PROVIDED MATERIAL:
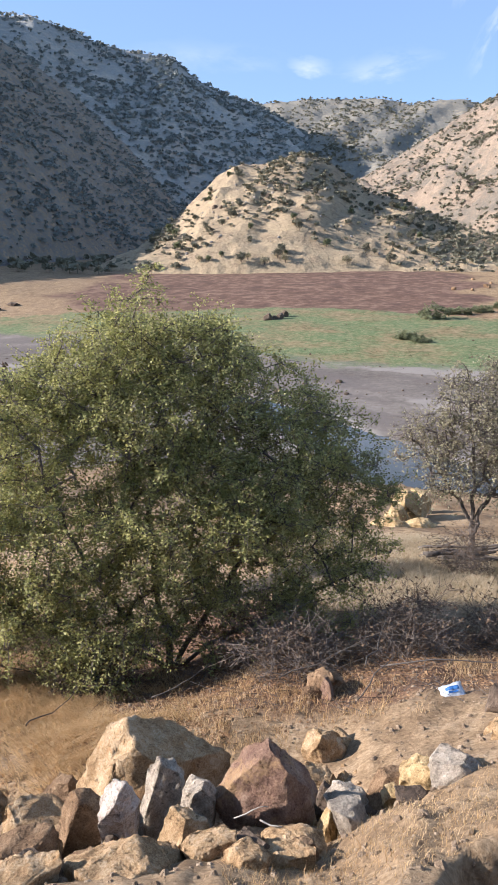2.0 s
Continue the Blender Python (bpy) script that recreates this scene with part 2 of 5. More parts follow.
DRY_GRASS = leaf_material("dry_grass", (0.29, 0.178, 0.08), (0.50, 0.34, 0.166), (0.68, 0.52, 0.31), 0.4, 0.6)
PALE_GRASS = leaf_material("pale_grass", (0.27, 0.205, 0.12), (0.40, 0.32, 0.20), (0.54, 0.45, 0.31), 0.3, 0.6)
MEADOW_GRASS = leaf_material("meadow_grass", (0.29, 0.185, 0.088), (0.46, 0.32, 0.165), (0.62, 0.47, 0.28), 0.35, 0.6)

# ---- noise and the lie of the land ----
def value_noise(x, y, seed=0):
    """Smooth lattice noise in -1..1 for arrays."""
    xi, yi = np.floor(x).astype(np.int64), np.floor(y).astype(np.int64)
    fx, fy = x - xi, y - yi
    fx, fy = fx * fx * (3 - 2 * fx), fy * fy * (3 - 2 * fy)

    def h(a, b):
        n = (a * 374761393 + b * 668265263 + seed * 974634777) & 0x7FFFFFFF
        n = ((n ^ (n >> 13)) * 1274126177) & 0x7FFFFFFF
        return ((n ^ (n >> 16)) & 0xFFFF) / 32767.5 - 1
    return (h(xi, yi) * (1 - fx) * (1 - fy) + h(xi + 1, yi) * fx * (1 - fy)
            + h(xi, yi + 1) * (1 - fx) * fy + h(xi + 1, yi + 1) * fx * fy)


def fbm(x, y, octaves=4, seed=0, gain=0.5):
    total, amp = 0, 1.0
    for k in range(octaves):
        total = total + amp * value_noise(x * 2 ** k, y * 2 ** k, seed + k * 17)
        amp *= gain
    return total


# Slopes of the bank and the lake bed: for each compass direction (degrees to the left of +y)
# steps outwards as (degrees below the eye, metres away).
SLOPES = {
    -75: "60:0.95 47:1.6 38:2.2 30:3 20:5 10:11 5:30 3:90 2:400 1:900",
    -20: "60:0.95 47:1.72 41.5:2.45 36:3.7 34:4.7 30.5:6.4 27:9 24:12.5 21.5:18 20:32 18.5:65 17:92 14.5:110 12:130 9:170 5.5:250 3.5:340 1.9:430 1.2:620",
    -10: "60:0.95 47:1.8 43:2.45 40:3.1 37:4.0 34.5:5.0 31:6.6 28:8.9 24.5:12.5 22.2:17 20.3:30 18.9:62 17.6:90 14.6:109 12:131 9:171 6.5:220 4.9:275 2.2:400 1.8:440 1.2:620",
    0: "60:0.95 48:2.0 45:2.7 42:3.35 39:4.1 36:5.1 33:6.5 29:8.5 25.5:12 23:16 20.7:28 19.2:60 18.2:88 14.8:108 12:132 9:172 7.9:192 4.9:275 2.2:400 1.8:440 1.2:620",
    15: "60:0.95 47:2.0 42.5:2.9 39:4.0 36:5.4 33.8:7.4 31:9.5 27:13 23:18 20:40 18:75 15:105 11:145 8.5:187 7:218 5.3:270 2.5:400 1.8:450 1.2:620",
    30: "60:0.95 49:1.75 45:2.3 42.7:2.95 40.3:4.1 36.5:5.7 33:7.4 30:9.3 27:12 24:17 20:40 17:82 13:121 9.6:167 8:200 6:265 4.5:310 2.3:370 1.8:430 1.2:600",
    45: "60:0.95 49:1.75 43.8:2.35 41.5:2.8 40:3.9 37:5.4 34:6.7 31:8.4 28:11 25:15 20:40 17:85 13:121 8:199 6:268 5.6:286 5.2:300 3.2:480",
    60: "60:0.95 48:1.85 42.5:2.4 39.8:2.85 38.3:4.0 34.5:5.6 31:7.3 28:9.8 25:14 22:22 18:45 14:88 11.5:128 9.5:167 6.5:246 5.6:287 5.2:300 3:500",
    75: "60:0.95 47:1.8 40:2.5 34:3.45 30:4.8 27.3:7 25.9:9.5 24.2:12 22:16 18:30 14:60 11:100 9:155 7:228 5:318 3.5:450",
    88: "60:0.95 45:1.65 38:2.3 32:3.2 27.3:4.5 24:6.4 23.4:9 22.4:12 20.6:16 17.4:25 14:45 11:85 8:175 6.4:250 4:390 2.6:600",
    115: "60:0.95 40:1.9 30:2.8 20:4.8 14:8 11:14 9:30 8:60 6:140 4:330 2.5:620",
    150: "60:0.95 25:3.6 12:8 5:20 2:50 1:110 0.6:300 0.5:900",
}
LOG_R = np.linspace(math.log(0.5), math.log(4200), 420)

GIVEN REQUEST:
Without including any pictures, print all of the material exactly as given.

COMPLETED TASK:
2.0 s
Continue the Blender Python (bpy) script that recreates this scene with part 2 of 5. More parts follow.
DRY_GRASS = leaf_material("dry_grass", (0.29, 0.178, 0.08), (0.50, 0.34, 0.166), (0.68, 0.52, 0.31), 0.4, 0.6)
PALE_GRASS = leaf_material("pale_grass", (0.27, 0.205, 0.12), (0.40, 0.32, 0.20), (0.54, 0.45, 0.31), 0.3, 0.6)
MEADOW_GRASS = leaf_material("meadow_grass", (0.29, 0.185, 0.088), (0.46, 0.32, 0.165), (0.62, 0.47, 0.28), 0.35, 0.6)

# ---- noise and the lie of the land ----
def value_noise(x, y, seed=0):
    """Smooth lattice noise in -1..1 for arrays."""
    xi, yi = np.floor(x).astype(np.int64), np.floor(y).astype(np.int64)
    fx, fy = x - xi, y - yi
    fx, fy = fx * fx * (3 - 2 * fx), fy * fy * (3 - 2 * fy)

    def h(a, b):
        n = (a * 374761393 + b * 668265263 + seed * 974634777) & 0x7FFFFFFF
        n = ((n ^ (n >> 13)) * 1274126177) & 0x7FFFFFFF
        return ((n ^ (n >> 16)) & 0xFFFF) / 32767.5 - 1
    return (h(xi, yi) * (1 - fx) * (1 - fy) + h(xi + 1, yi) * fx * (1 - fy)
            + h(xi, yi + 1) * (1 - fx) * fy + h(xi + 1, yi + 1) * fx * fy)


def fbm(x, y, octaves=4, seed=0, gain=0.5):
    total, amp = 0, 1.0
    for k in range(octaves):
        total = total + amp * value_noise(x * 2 ** k, y * 2 ** k, seed + k * 17)
        amp *= gain
    return total


# Slopes of the bank and the lake bed: for each compass direction (degrees to the left of +y)
# steps outwards as (degrees below the eye, metres away).
SLOPES = {
    -75: "60:0.95 47:1.6 38:2.2 30:3 20:5 10:11 5:30 3:90 2:400 1:900",
    -20: "60:0.95 47:1.72 41.5:2.45 36:3.7 34:4.7 30.5:6.4 27:9 24:12.5 21.5:18 20:32 18.5:65 17:92 14.5:110 12:130 9:170 5.5:250 3.5:340 1.9:430 1.2:620",
    -10: "60:0.95 47:1.8 43:2.45 40:3.1 37:4.0 34.5:5.0 31:6.6 28:8.9 24.5:12.5 22.2:17 20.3:30 18.9:62 17.6:90 14.6:109 12:131 9:171 6.5:220 4.9:275 2.2:400 1.8:440 1.2:620",
    0: "60:0.95 48:2.0 45:2.7 42:3.35 39:4.1 36:5.1 33:6.5 29:8.5 25.5:12 23:16 20.7:28 19.2:60 18.2:88 14.8:108 12:132 9:172 7.9:192 4.9:275 2.2:400 1.8:440 1.2:620",
    15: "60:0.95 47:2.0 42.5:2.9 39:4.0 36:5.4 33.8:7.4 31:9.5 27:13 23:18 20:40 18:75 15:105 11:145 8.5:187 7:218 5.3:270 2.5:400 1.8:450 1.2:620",
    30: "60:0.95 49:1.75 45:2.3 42.7:2.95 40.3:4.1 36.5:5.7 33:7.4 30:9.3 27:12 24:17 20:40 17:82 13:121 9.6:167 8:200 6:265 4.5:310 2.3:370 1.8:430 1.2:600",
    45: "60:0.95 49:1.75 43.8:2.35 41.5:2.8 40:3.9 37:5.4 34:6.7 31:8.4 28:11 25:15 20:40 17:85 13:121 8:199 6:268 5.6:286 5.2:300 3.2:480",
    60: "60:0.95 48:1.85 42.5:2.4 39.8:2.85 38.3:4.0 34.5:5.6 31:7.3 28:9.8 25:14 22:22 18:45 14:88 11.5:128 9.5:167 6.5:246 5.6:287 5.2:300 3:500",
    75: "60:0.95 47:1.8 40:2.5 34:3.45 30:4.8 27.3:7 25.9:9.5 24.2:12 22:16 18:30 14:60 11:100 9:155 7:228 5:318 3.5:450",
    88: "60:0.95 45:1.65 38:2.3 32:3.2 27.3:4.5 24:6.4 23.4:9 22.4:12 20.6:16 17.4:25 14:45 11:85 8:175 6.4:250 4:390 2.6:600",
    115: "60:0.95 40:1.9 30:2.8 20:4.8 14:8 11:14 9:30 8:60 6:140 4:330 2.5:620",
    150: "60:0.95 25:3.6 12:8 5:20 2:50 1:110 0.6:300 0.5:900",
}
LOG_R = np.linspace(math.log(0.5), math.log(4200), 420)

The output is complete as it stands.